• **Your instructions**: Keep the pictures out and restate every record exactly.

• **Available data**:
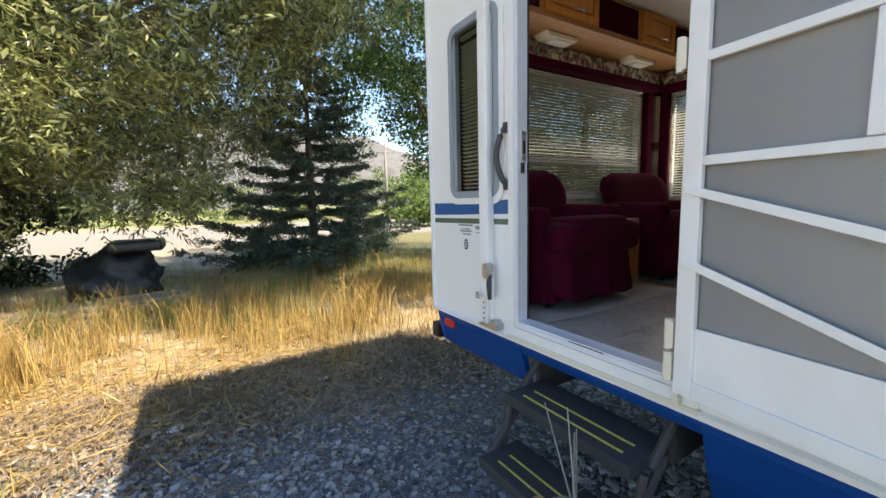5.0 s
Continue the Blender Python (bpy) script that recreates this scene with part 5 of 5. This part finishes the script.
# tall dry grass behind the trailer and to the west
p = scatter(150000, -9, 10, 7.0, 15, lambda x, y: np.clip((y - 7.0 + 0.35 * np.sin(x * 2)) / 1.6, 0.02, 1) * np.clip((patchy(x, y, 1.7) - 0.28) * 3.2 + 0.25 * np.sin(x * 7 + y * 5) * np.sin(y * 6 - x * 4), 0.20, 1) * np.where(y > 10.4, 0.30, 1) * np.where(x < -0.7, 0.42, 1.0))
h = (0.05 + 0.42 * rng.uniform(0, 1, len(p)) ** 1.7) * (0.55 + 0.8 * np.clip(patchy(p[:, 0], p[:, 1], 0.6), 0, 1)) * np.clip(0.45 + (p[:, 1] - 7.0) / 2.2, 0.35, 1.35) * np.where(p[:, 0] < -0.3, 0.8, 0.95) * np.clip(0.35 + 1.5 * (patchy(p[:, 0], p[:, 1], 1.7) - 0.3) + 0.35 * np.sin(p[:, 0] * 5 + p[:, 1] * 3), 0.35, 1.6)
pick = rng.uniform(0, 1, len(p)) < np.clip(0.92 - (p[:, 1] - 8.6) * 0.3, 0.3, 0.92)
ribbon("dry_grass", rooted(p[pick]), h[pick], rng.uniform(0.004, 0.012, pick.sum()), rng.uniform(0.05, 0.8, pick.sum()), "straw", "tall golden dry grass behind the trailer", "grass")
ribbon("green_grass", rooted(p[~pick]), h[~pick] * 0.9, rng.uniform(0.004, 0.009, (~pick).sum()), rng.uniform(0.05, 0.5, (~pick).sum()), "green_grass", "green grass mixed among the dry stalks", "grass")
p = scatter(5600, -6, 6, 7.8, 10.8, lambda x, y: np.clip(patchy(x, y, 1.9) + 0.15, 0, 1) * np.where(x < -0.6, 0.6, 1))
ribbon("grass_stalks", rooted(p), rng.uniform(0.30, 0.78, len(p)), rng.uniform(0.003, 0.006, len(p)), rng.uniform(0.1, 0.45, len(p)), "straw", "long bleached seed stalks", "grass")
p = scatter(26000, -7, -1.2, 1.5, 8.5, lambda x, y: np.clip((-x - 1.1) / 1.6, 0, 1) * np.clip(patchy(x, y, 1.3), 0.05, 1) * 0.55)
ribbon("short_dry_grass", rooted(p), rng.uniform(0.03, 0.14, len(p)), rng.uniform(0.004, 0.008, len(p)), rng.uniform(0.2, 0.9, len(p)), "straw", "short trampled dry grass beside the gravel", "grass")
for cx, cy, r, n in ((-1.35, 4.3, 0.45, 1500), (-2.1, 5.1, 0.5, 900), (-1.6, 6.6, 0.4, 500), (-0.75, 3.2, 0.08, 60)):
    q = rng.normal(0, r * 0.5, (n, 2)) + (cx, cy)
    ribbon("weed_tuft", rooted(q), rng.uniform(0.06, 0.26, n), rng.uniform(0.004, 0.010, n), rng.uniform(0.2, 0.9, n), "green_grass", "feathery green weed growing in the gravel edge", "weeds")
p = scatter(17000, -2.2, 3.0, 6.4, 8.0, lambda x, y: np.clip((y - 6.4) / 0.9, 0, 1) * np.clip(patchy(x, y, 2.3) + 0.3, 0.15, 1))
ribbon("stubble", rooted(p), rng.uniform(0.03, 0.17, len(p)), rng.uniform(0.004, 0.009, len(p)), rng.uniform(0.3, 1.2, len(p)), "litter", "brown trampled stubble at the gravel's edge", "grass")
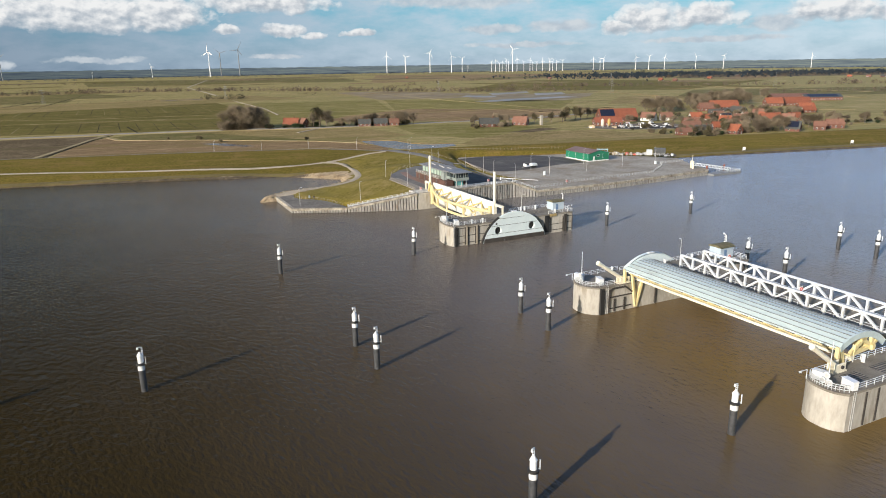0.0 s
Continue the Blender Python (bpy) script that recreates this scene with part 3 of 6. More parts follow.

• **Problem solution**:
5.0 s
Continue the Blender Python (bpy) script that recreates this scene with part 5 of 5. This part finishes the script.
# tall dry grass behind the trailer and to the west
p = scatter(150000, -9, 10, 7.0, 15, lambda x, y: np.clip((y - 7.0 + 0.35 * np.sin(x * 2)) / 1.6, 0.02, 1) * np.clip((patchy(x, y, 1.7) - 0.28) * 3.2 + 0.25 * np.sin(x * 7 + y * 5) * np.sin(y * 6 - x * 4), 0.20, 1) * np.where(y > 10.4, 0.30, 1) * np.where(x < -0.7, 0.42, 1.0))
h = (0.05 + 0.42 * rng.uniform(0, 1, len(p)) ** 1.7) * (0.55 + 0.8 * np.clip(patchy(p[:, 0], p[:, 1], 0.6), 0, 1)) * np.clip(0.45 + (p[:, 1] - 7.0) / 2.2, 0.35, 1.35) * np.where(p[:, 0] < -0.3, 0.8, 0.95) * np.clip(0.35 + 1.5 * (patchy(p[:, 0], p[:, 1], 1.7) - 0.3) + 0.35 * np.sin(p[:, 0] * 5 + p[:, 1] * 3), 0.35, 1.6)
pick = rng.uniform(0, 1, len(p)) < np.clip(0.92 - (p[:, 1] - 8.6) * 0.3, 0.3, 0.92)
ribbon("dry_grass", rooted(p[pick]), h[pick], rng.uniform(0.004, 0.012, pick.sum()), rng.uniform(0.05, 0.8, pick.sum()), "straw", "tall golden dry grass behind the trailer", "grass")
ribbon("green_grass", rooted(p[~pick]), h[~pick] * 0.9, rng.uniform(0.004, 0.009, (~pick).sum()), rng.uniform(0.05, 0.5, (~pick).sum()), "green_grass", "green grass mixed among the dry stalks", "grass")
p = scatter(5600, -6, 6, 7.8, 10.8, lambda x, y: np.clip(patchy(x, y, 1.9) + 0.15, 0, 1) * np.where(x < -0.6, 0.6, 1))
ribbon("grass_stalks", rooted(p), rng.uniform(0.30, 0.78, len(p)), rng.uniform(0.003, 0.006, len(p)), rng.uniform(0.1, 0.45, len(p)), "straw", "long bleached seed stalks", "grass")
p = scatter(26000, -7, -1.2, 1.5, 8.5, lambda x, y: np.clip((-x - 1.1) / 1.6, 0, 1) * np.clip(patchy(x, y, 1.3), 0.05, 1) * 0.55)
ribbon("short_dry_grass", rooted(p), rng.uniform(0.03, 0.14, len(p)), rng.uniform(0.004, 0.008, len(p)), rng.uniform(0.2, 0.9, len(p)), "straw", "short trampled dry grass beside the gravel", "grass")
for cx, cy, r, n in ((-1.35, 4.3, 0.45, 1500), (-2.1, 5.1, 0.5, 900), (-1.6, 6.6, 0.4, 500), (-0.75, 3.2, 0.08, 60)):
    q = rng.normal(0, r * 0.5, (n, 2)) + (cx, cy)
    ribbon("weed_tuft", rooted(q), rng.uniform(0.06, 0.26, n), rng.uniform(0.004, 0.010, n), rng.uniform(0.2, 0.9, n), "green_grass", "feathery green weed growing in the gravel edge", "weeds")
p = scatter(17000, -2.2, 3.0, 6.4, 8.0, lambda x, y: np.clip((y - 6.4) / 0.9, 0, 1) * np.clip(patchy(x, y, 2.3) + 0.3, 0.15, 1))
ribbon("stubble", rooted(p), rng.uniform(0.03, 0.17, len(p)), rng.uniform(0.004, 0.009, len(p)), rng.uniform(0.3, 1.2, len(p)), "litter", "brown trampled stubble at the gravel's edge", "grass")
0.0 s
Continue the Blender Python (bpy) script that recreates this scene with part 3 of 6. More parts follow.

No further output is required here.